__Goal__: Count the lines below that contain the word "recreates", and reply with that number alone.

__Exercise input__:
————————

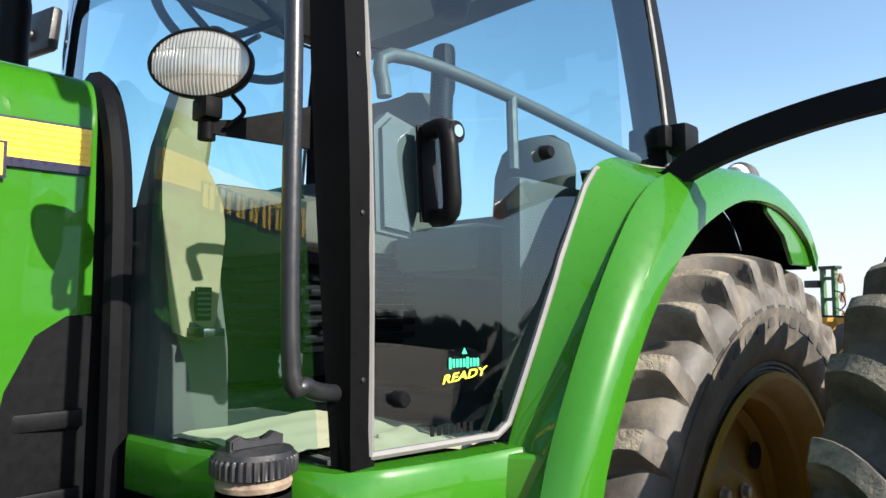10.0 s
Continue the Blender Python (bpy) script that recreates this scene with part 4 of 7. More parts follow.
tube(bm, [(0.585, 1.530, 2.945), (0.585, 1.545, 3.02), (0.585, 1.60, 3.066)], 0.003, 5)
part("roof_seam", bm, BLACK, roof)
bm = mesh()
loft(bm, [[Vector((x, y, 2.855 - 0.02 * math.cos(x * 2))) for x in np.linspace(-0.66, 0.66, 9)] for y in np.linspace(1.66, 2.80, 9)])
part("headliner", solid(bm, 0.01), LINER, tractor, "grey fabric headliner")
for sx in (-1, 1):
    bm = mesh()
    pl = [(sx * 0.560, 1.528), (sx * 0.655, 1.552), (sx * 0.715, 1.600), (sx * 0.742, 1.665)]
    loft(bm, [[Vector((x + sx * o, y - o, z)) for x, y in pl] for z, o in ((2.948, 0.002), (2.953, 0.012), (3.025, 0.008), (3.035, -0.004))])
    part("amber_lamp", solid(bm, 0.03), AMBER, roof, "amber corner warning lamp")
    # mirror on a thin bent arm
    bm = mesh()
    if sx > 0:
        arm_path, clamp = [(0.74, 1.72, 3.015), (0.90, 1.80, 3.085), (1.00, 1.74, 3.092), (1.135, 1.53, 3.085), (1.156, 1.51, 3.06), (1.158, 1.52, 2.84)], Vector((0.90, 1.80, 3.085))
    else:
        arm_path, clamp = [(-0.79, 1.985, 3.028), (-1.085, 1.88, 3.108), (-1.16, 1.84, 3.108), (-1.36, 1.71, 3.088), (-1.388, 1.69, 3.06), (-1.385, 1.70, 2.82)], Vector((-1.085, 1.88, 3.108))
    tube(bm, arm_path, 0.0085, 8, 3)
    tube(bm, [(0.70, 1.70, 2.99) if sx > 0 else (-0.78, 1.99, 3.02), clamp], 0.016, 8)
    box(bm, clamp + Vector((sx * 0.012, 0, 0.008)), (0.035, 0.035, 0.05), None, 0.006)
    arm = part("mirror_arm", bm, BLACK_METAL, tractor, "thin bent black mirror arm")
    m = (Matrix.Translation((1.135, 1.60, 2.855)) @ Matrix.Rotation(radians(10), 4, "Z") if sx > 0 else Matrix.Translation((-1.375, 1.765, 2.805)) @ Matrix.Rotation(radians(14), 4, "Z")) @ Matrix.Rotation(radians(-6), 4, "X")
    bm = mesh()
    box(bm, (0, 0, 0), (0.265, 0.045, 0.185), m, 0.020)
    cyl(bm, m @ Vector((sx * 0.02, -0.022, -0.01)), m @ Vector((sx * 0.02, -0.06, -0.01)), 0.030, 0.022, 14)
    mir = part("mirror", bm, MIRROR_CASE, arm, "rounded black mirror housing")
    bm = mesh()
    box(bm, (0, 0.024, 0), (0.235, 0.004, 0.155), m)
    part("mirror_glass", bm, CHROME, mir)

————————

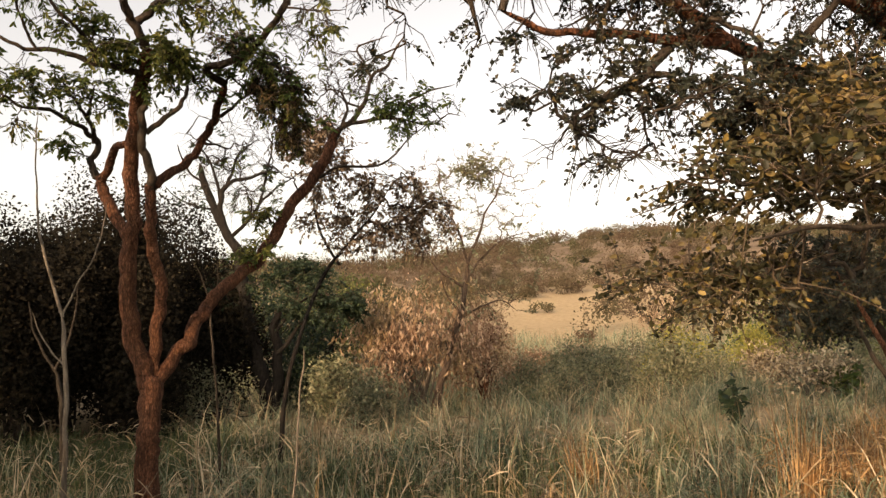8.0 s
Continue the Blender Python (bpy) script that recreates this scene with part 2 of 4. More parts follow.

————————

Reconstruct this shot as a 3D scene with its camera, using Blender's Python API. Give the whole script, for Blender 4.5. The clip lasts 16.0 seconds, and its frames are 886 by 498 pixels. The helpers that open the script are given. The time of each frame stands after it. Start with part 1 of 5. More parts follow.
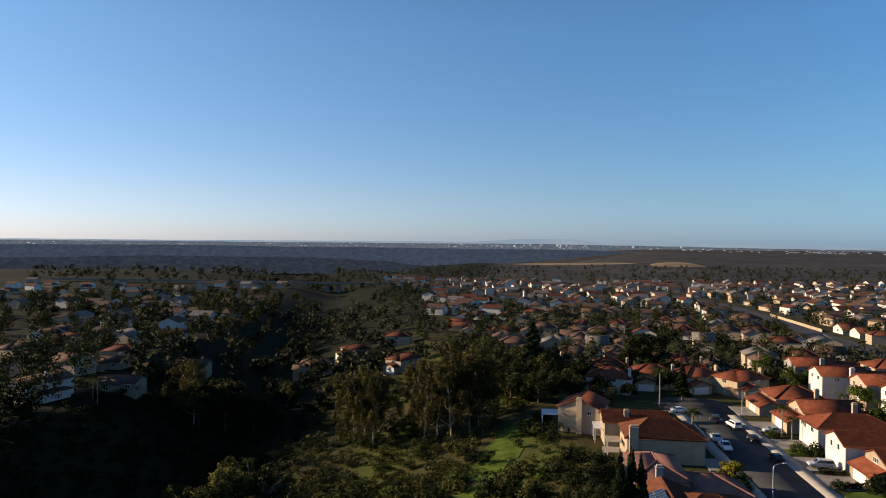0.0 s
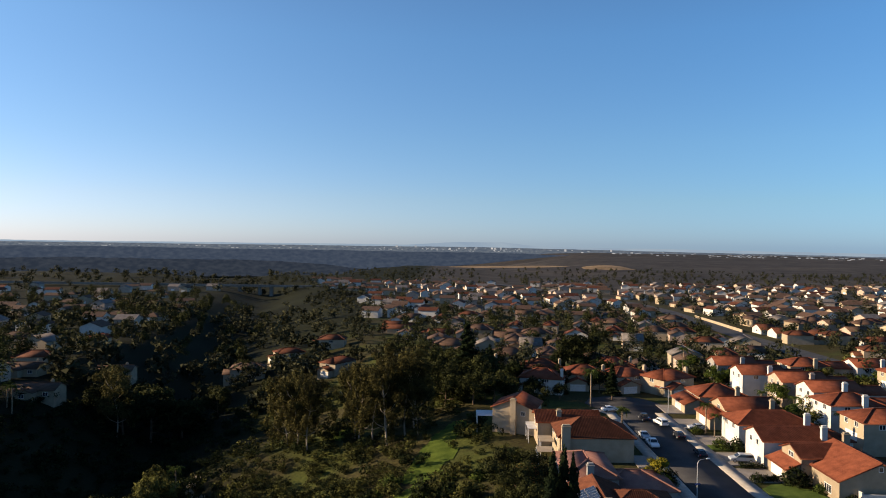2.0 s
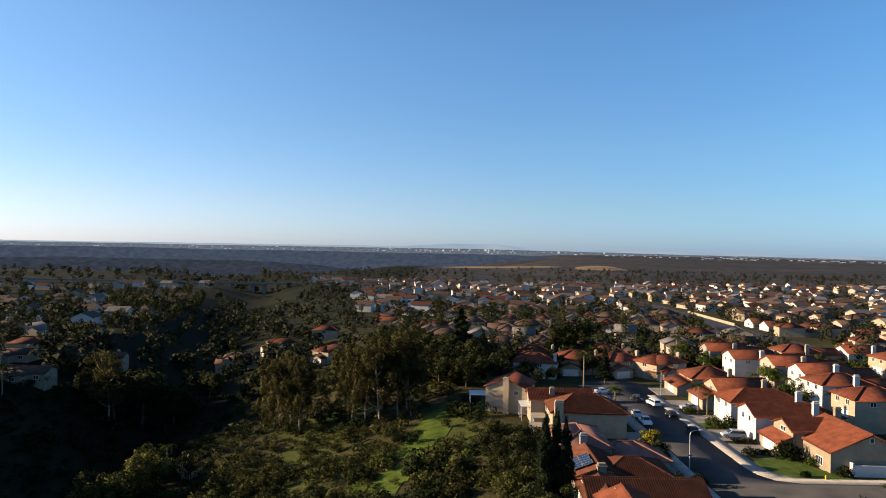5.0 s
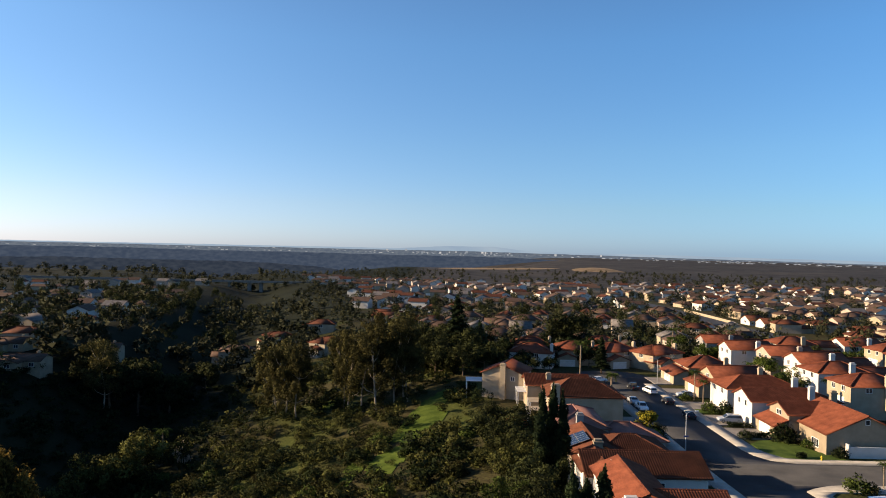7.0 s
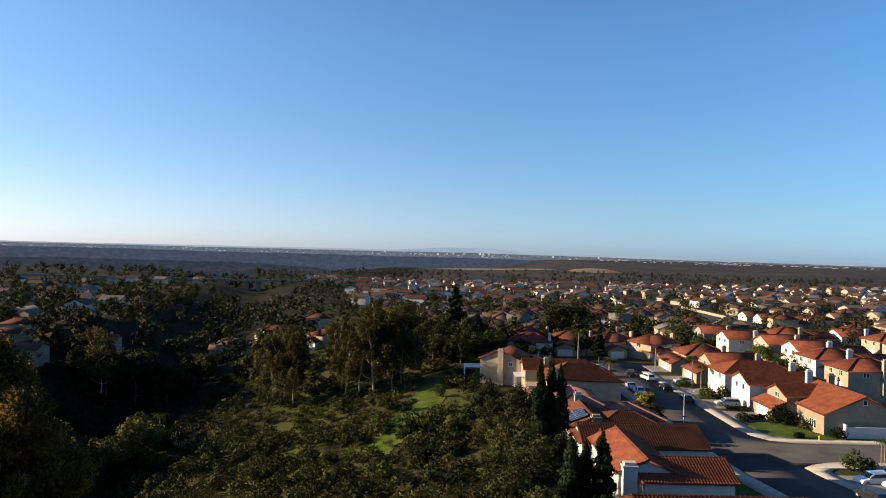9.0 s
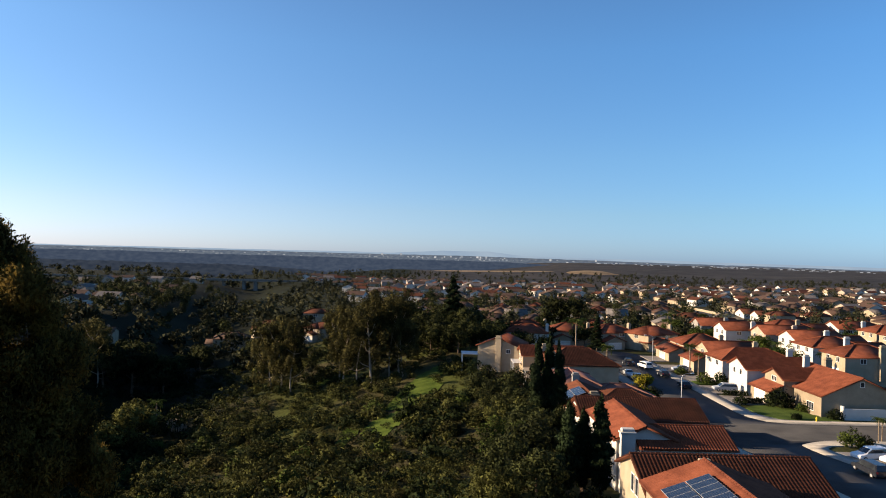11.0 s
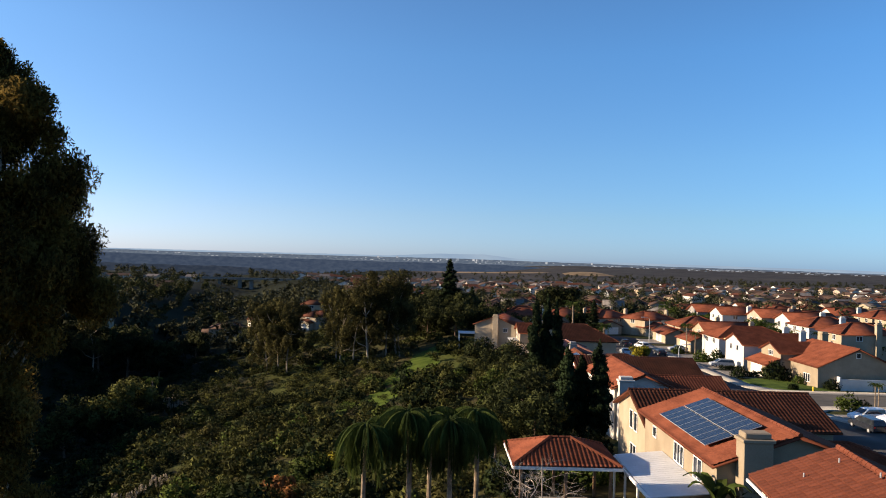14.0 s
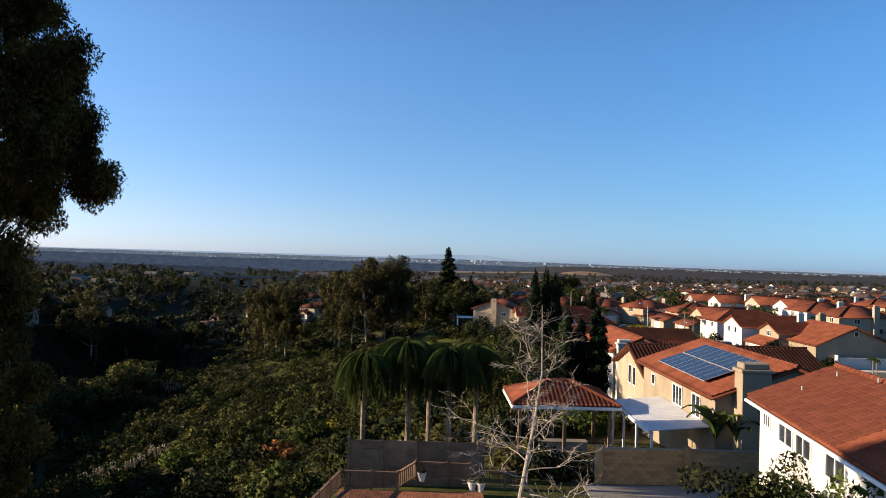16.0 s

————————

__Response to this exercise__: 2